Echoing 1970s comedian Rodney Dangerfield’s iconic one-liner, psychiatrists are complaining that they “get no respect”. 1
Why would this be? Really, it’s no mystery.
By their own admission psychiatry attracts medical students with lower board scores and fewer academic honors than their professional peers. And in a 2012 Gallup poll, 70 percent of Americans that were surveyed rated medical doctors as “high” to “very high” in standards of honesty and ethics. Comparatively, psychiatrists got a measly 41 percent rating in the area of ethics.
Equally flabbergasting to this profession is the general perception that psychiatry is nothing but a pseudoscience. In fact, in a study presented to the Royal College of Psychiatry in Great Britain it was discovered that over half of all patients were unaware that psychiatrists have a degree in medicine. And 47% of these respondents also asserted they would “feel uncomfortable sitting next to a psychiatrist at a party.” 2
What is wrong with this picture? Actually, nothing.
The fact that psychiatrists are highly critical of their own professional ability broadcasts a terrific lack of self-worth. Why would their potential patients feel otherwise?
Fourth year medical student, and soon-to-become psychiatrist, Nathaniel P. Morris writes in Scientific American , “In hospitals across the nation, psychiatrists often distance themselves from their medical training, refusing to perform physical exams on patients and consulting other specialists for basic medical questions. Don’t we also complete medical school and residency? Psychiatrists must be able to maintain their clinical skills and to recognize the varied medical causes of psychiatric symptoms…”
Mr. Morris continues, “Then there’s the matter of medications. Many label psychiatrists as ‘pill pushers’, and higher insurance reimbursements for drugs over talk therapy have indeed driven increased prescription practices. Yet psychiatrists also bear some of the blame for this reputation. Too often, we turn to the prescription pad when we should be taking the time to sit down and to figure out the root causes of a patient’s symptoms. It’s far easier to change a dose or add another pill than to do the hard work necessary to treat mental illness. These shortcuts are convenient, but detrimental to both the profession’s reputation and patient care.”
And yet, Mr. Morris seems perplexed by the lack of public confidence placed in his chosen profession. In fact, he professes that this is a time when “when we need psychiatrists most.” He mentions that the ranks of practicing physicians increased by 14.2 percent between 2003 and 2013, yet the number of practicing psychiatrists actually decreased by 0.2 percent.
Who Pays for Psychiatric Care, Anyway?
With so much criticism of psychiatry both inside the profession itself and external to it, how will it manage to stay afloat as a profession? No worries! The enterprising Mr. Morris has come up with a solution.
“There are many ways to fix this problem. Congress could approve federal funding for additional slots in psychiatry residencies. Reimbursement incentives might attract clinicians to the field.
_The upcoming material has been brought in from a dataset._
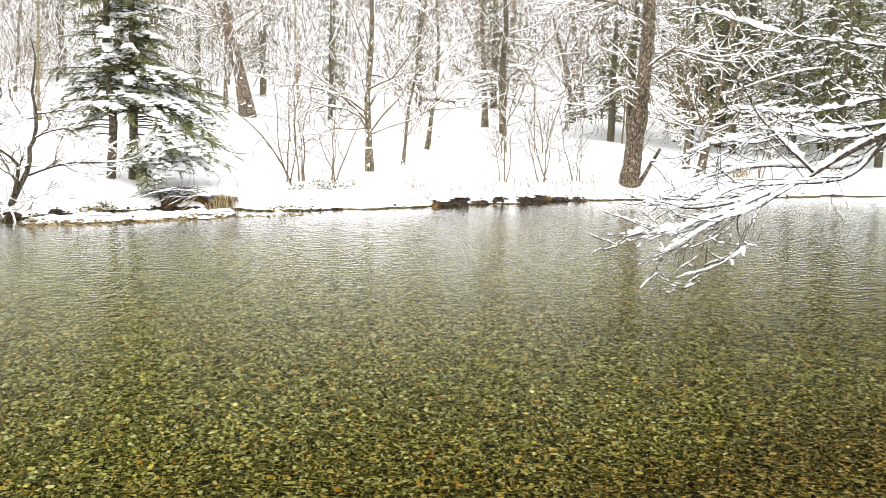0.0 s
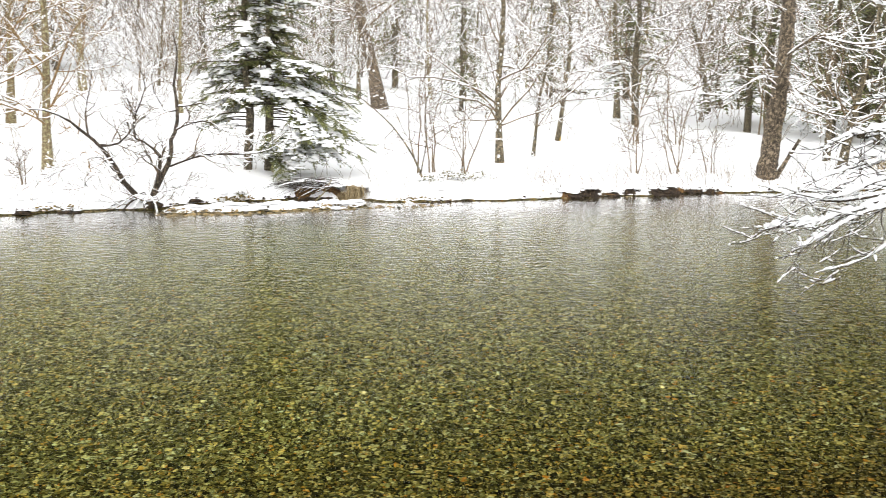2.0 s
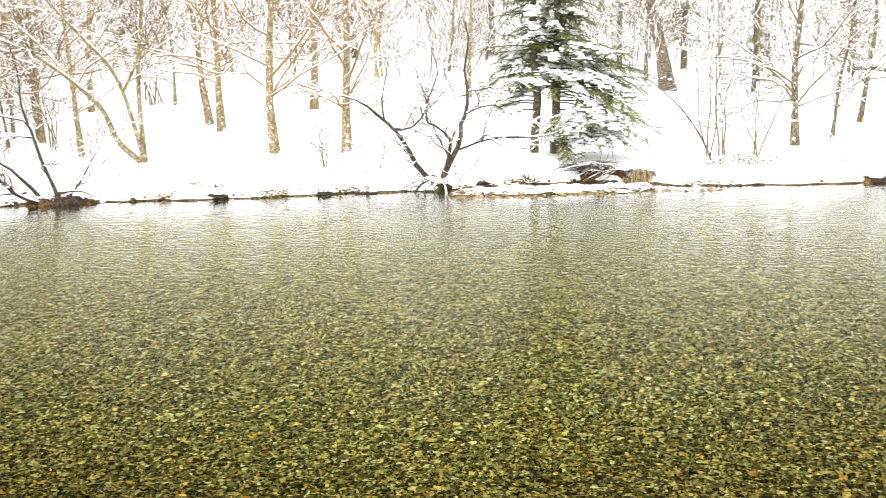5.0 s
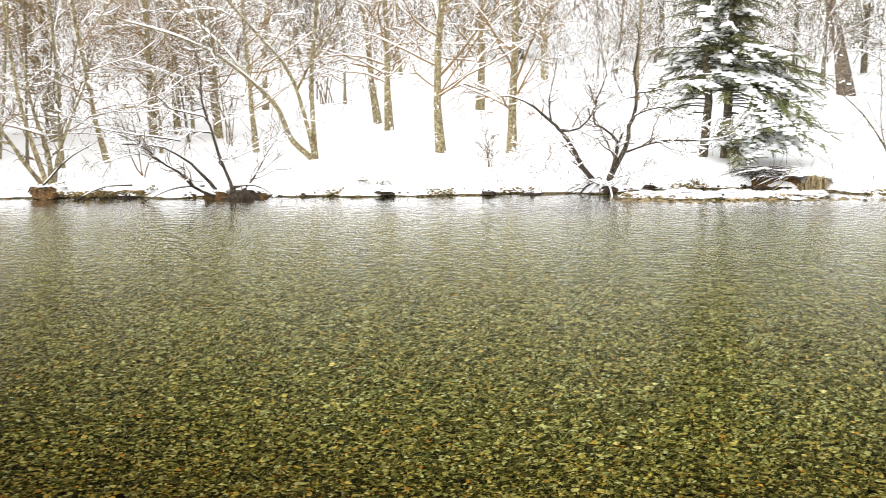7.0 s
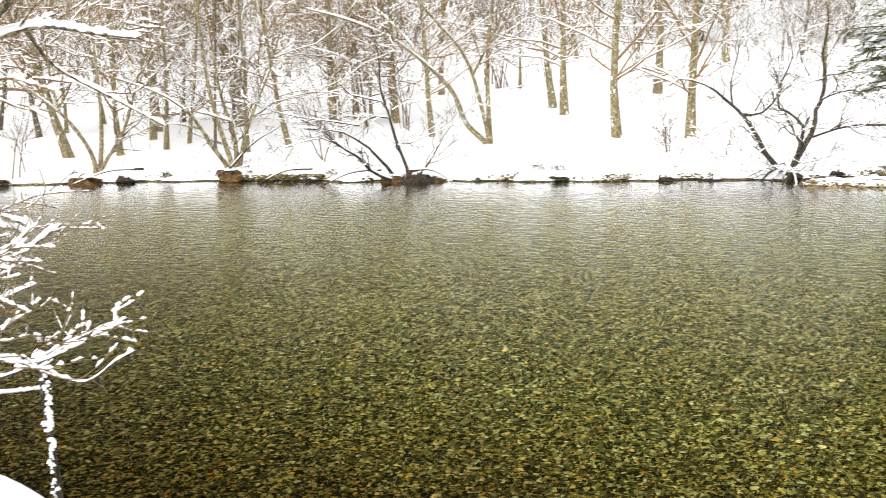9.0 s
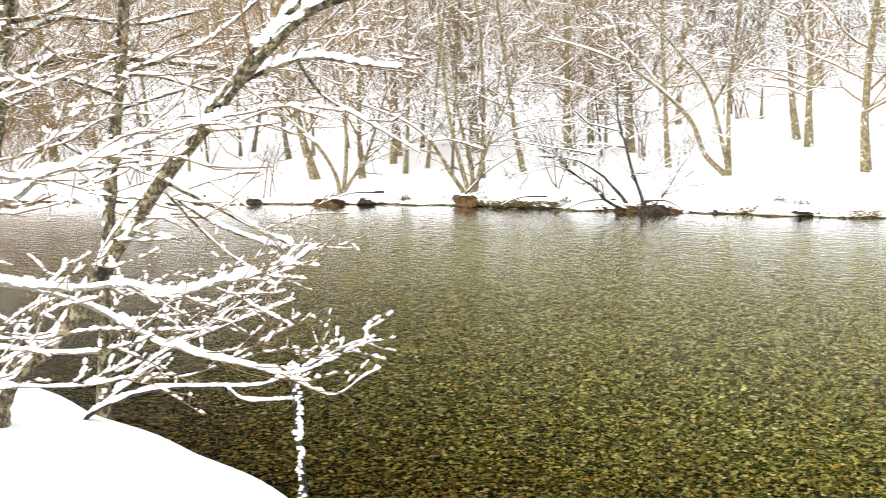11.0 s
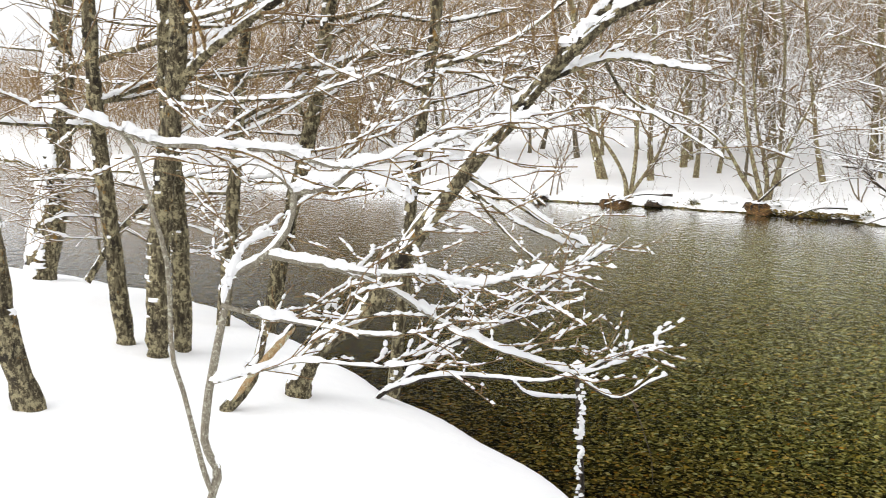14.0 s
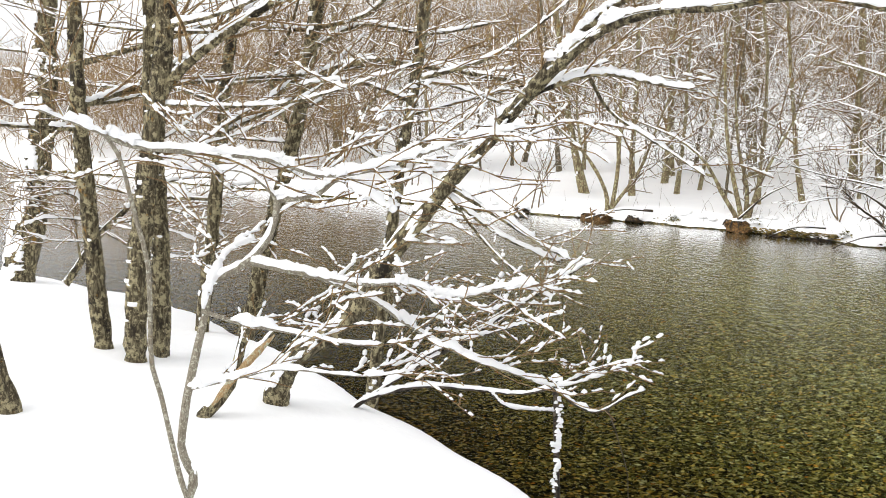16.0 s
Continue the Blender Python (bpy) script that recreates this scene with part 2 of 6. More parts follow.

The White House recently promised $500 million to increase access to mental-health care. Let’s hope that includes recruiting more providers.” 3
But taxpayers, whose hard-earned money is already used to prop up this failing profession, may not be as enthusiastic as Mr. Morris. Not that this has deterred both recent and current administrations hell- bent on self-destruction from continuing to administer intravenous feedings of government money to psychiatry.
Like the undead in a grade B horror flick, psychiatry stumbles through the population inflicting destruction without prejudice. The elderly, veterans, teenagers, grade school kids and even babies in their mother’s wombs are defenseless against its ravages.4
Thus constant alertness is required to protect oneself and one’s loved ones from psychiatrists and their barbaric solutions to mental distress. If psychiatric students paid closer attention to their medical training, perhaps they’d understand why their treatments are harmful and often deadly.
1 https://www.youtube.com/watch?v=DODvxqkUlac
2 http://blogs.scientificamerican.com/mind-guest-blog/can-psychiatry-turn-itself-around/
3 ibid
4 http://www.ncbi.nlm.nih.gov/pubmed/10937460
Even more tragic is that clinical psychology, by making a Faustian bargain with medical insurance companies, has rid itself of its own idiosyncratic theory of deviance and has also become a bogus science based on an ancient philosophy (Aristotle ‘s Formism).